| TO DO |
Set down the data below without change, skipping the pictures it holds.

□ □ □

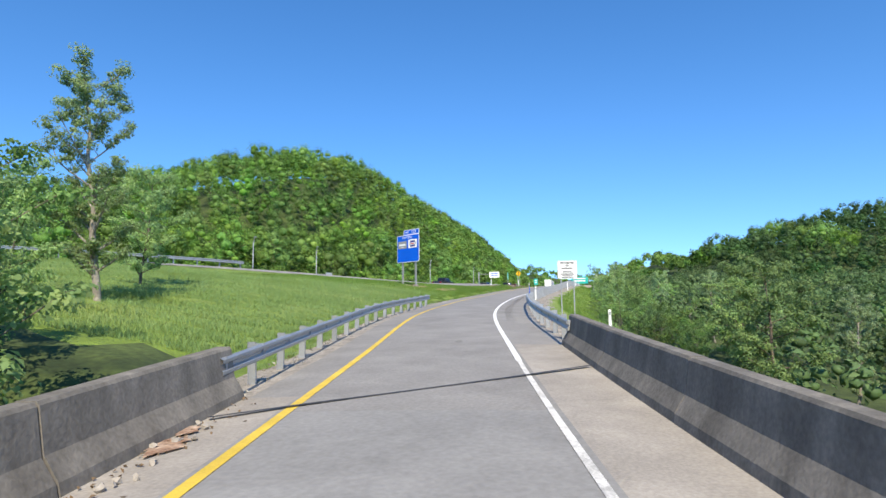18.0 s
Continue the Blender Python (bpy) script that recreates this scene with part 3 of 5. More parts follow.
# a thin dark line over both pavements, widened to dark smears in two places
ribbon("crack_seal", [(-8.5, 21.6), (-5.2, 21.2), (-3.8, 20.35), (-1.95, 20.2), (-0.1, 20.65), (1.8, 21.1), (3.6, 22.2), (5.8, 24.1), (8.8, 26.8)], 0.045, M_PATCH, 0.006, "long thin dark line across both pavements", "crack", rough=0.5, seed=4)
ribbon("crack_seal", [(-5.8, 21.5), (-5.3, 21.25), (-4.6, 20.85), (-3.9, 20.4)], 0.36, M_NEARBLACK, 0.005, "wide dark smear on a thin dark line", "crack", rough=0.7, seed=41)
ribbon("crack_seal", [(-0.75, 20.55), (-0.4, 20.62), (0.1, 20.7), (0.5, 20.75)], 0.24, M_NEARBLACK, 0.005, "wide dark smear on a thin dark line", "crack", rough=0.7, seed=42)
ribbon("crack_seal", [(-40, 50), (-30, 42), (-22, 36)], 0.18, M_PATCH, 0.005, "dark sealed crack in the side street", "crack", rough=0.8, seed=5)
ribbon("crack_seal", [(9.8, 22.3), (11.5, 18.5), (12.0, 13), (14, 6)], 0.10, M_PATCH, 0.005, "thin crack in the concrete slab", "crack", rough=0.9, seed=6)
ribbon("crack_seal", [(13.5, 29.2), (14.6, 27.2), (16.4, 26.2)], 0.10, M_PATCH, 0.005, "thin crack in the concrete slab", "crack", rough=0.9, seed=7)
ribbon("crack_seal", [(12.3, 22.8), (15.2, 24.6), (18.5, 25.2)], 0.08, M_NEARBLACK, 0.005, "thin crack in the concrete slab", "crack", rough=0.9, seed=8)
for k, (yy, x0, x1) in enumerate(((14.5, -6.8, 0.2), (52.0, -8.8, -1), (62, -22, -1.4), (30, -8, -0.1))):
    ribbon("slab_joint", [(x0, yy), ((x0 + x1) / 2, yy + 0.1), (x1, yy - 0.1)], 0.05, M_PATCH, 0.005, "dark joint across the slabs", "joint", rough=0.7, seed=20 + k)
flat("road_patch", [(6.9, 27.5), (7.7, 27.4), (8.0, 26.6), (7.6, 25.6), (7.5, 24.6), (7.2, 23.2), (6.6, 22.4), (6.3, 22.6), (6.7, 24.0), (6.6, 25.2), (6.8, 26.3)], M_BROKEN, 0.004, "grey asphalt patch across the turning lane", "patch")
flat("road_patch", [(1.6, 18.4), (3.0, 18.0), (3.4, 15), (2.6, 11), (2.0, 11.5)], M_RAMP, 0.004, "broken gravelly patch beside the seam", "patch")
gravel_pts = [(0.9, 36.5), (1.05, 34.7), (1.85, 32.6), (3.5, 30.35), (5.5, 28.85), (8.2, 27.9), (10.5, 27.8), (12.9, 28.4), (15.2, 29.3), (15.9, 30.2), (15.7, 31.6), (13.2, 32.2), (10, 33.5), (6.0, 37.2), (3.9, 42.5), (2.9, 52), (2.5, 70), (1.5, 70), (0.6, 50)]
bm = bmesh.new()
f = bm.faces.new([bm.verts.new((x, y, float(street_z(x, y)) + 0.003)) for x, y in gravel_pts])
bmesh.ops.triangulate(bm, faces=[f])
tagged(part("shoulder_corner", bm, material("dark_gravel", (0.165, 0.150, 0.132), 0.95, vary=0.45, size=1.4, bump=1.0, fine=13, second=(0.215, 0.20, 0.178), mix_at=0.55, stain=0.3)), "dark broken gravel between the yellow line and the guard rail", "shoulder", kind="structure")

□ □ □

| TASK RESULT |
18.0 s
Continue the Blender Python (bpy) script that recreates this scene with part 3 of 5. More parts follow.
# a thin dark line over both pavements, widened to dark smears in two places
ribbon("crack_seal", [(-8.5, 21.6), (-5.2, 21.2), (-3.8, 20.35), (-1.95, 20.2), (-0.1, 20.65), (1.8, 21.1), (3.6, 22.2), (5.8, 24.1), (8.8, 26.8)], 0.045, M_PATCH, 0.006, "long thin dark line across both pavements", "crack", rough=0.5, seed=4)
ribbon("crack_seal", [(-5.8, 21.5), (-5.3, 21.25), (-4.6, 20.85), (-3.9, 20.4)], 0.36, M_NEARBLACK, 0.005, "wide dark smear on a thin dark line", "crack", rough=0.7, seed=41)
ribbon("crack_seal", [(-0.75, 20.55), (-0.4, 20.62), (0.1, 20.7), (0.5, 20.75)], 0.24, M_NEARBLACK, 0.005, "wide dark smear on a thin dark line", "crack", rough=0.7, seed=42)
ribbon("crack_seal", [(-40, 50), (-30, 42), (-22, 36)], 0.18, M_PATCH, 0.005, "dark sealed crack in the side street", "crack", rough=0.8, seed=5)
ribbon("crack_seal", [(9.8, 22.3), (11.5, 18.5), (12.0, 13), (14, 6)], 0.10, M_PATCH, 0.005, "thin crack in the concrete slab", "crack", rough=0.9, seed=6)
ribbon("crack_seal", [(13.5, 29.2), (14.6, 27.2), (16.4, 26.2)], 0.10, M_PATCH, 0.005, "thin crack in the concrete slab", "crack", rough=0.9, seed=7)
ribbon("crack_seal", [(12.3, 22.8), (15.2, 24.6), (18.5, 25.2)], 0.08, M_NEARBLACK, 0.005, "thin crack in the concrete slab", "crack", rough=0.9, seed=8)
for k, (yy, x0, x1) in enumerate(((14.5, -6.8, 0.2), (52.0, -8.8, -1), (62, -22, -1.4), (30, -8, -0.1))):
    ribbon("slab_joint", [(x0, yy), ((x0 + x1) / 2, yy + 0.1), (x1, yy - 0.1)], 0.05, M_PATCH, 0.005, "dark joint across the slabs", "joint", rough=0.7, seed=20 + k)
flat("road_patch", [(6.9, 27.5), (7.7, 27.4), (8.0, 26.6), (7.6, 25.6), (7.5, 24.6), (7.2, 23.2), (6.6, 22.4), (6.3, 22.6), (6.7, 24.0), (6.6, 25.2), (6.8, 26.3)], M_BROKEN, 0.004, "grey asphalt patch across the turning lane", "patch")
flat("road_patch", [(1.6, 18.4), (3.0, 18.0), (3.4, 15), (2.6, 11), (2.0, 11.5)], M_RAMP, 0.004, "broken gravelly patch beside the seam", "patch")
gravel_pts = [(0.9, 36.5), (1.05, 34.7), (1.85, 32.6), (3.5, 30.35), (5.5, 28.85), (8.2, 27.9), (10.5, 27.8), (12.9, 28.4), (15.2, 29.3), (15.9, 30.2), (15.7, 31.6), (13.2, 32.2), (10, 33.5), (6.0, 37.2), (3.9, 42.5), (2.9, 52), (2.5, 70), (1.5, 70), (0.6, 50)]
bm = bmesh.new()
f = bm.faces.new([bm.verts.new((x, y, float(street_z(x, y)) + 0.003)) for x, y in gravel_pts])
bmesh.ops.triangulate(bm, faces=[f])
tagged(part("shoulder_corner", bm, material("dark_gravel", (0.165, 0.150, 0.132), 0.95, vary=0.45, size=1.4, bump=1.0, fine=13, second=(0.215, 0.20, 0.178), mix_at=0.55, stain=0.3)), "dark broken gravel between the yellow line and the guard rail", "shoulder", kind="structure")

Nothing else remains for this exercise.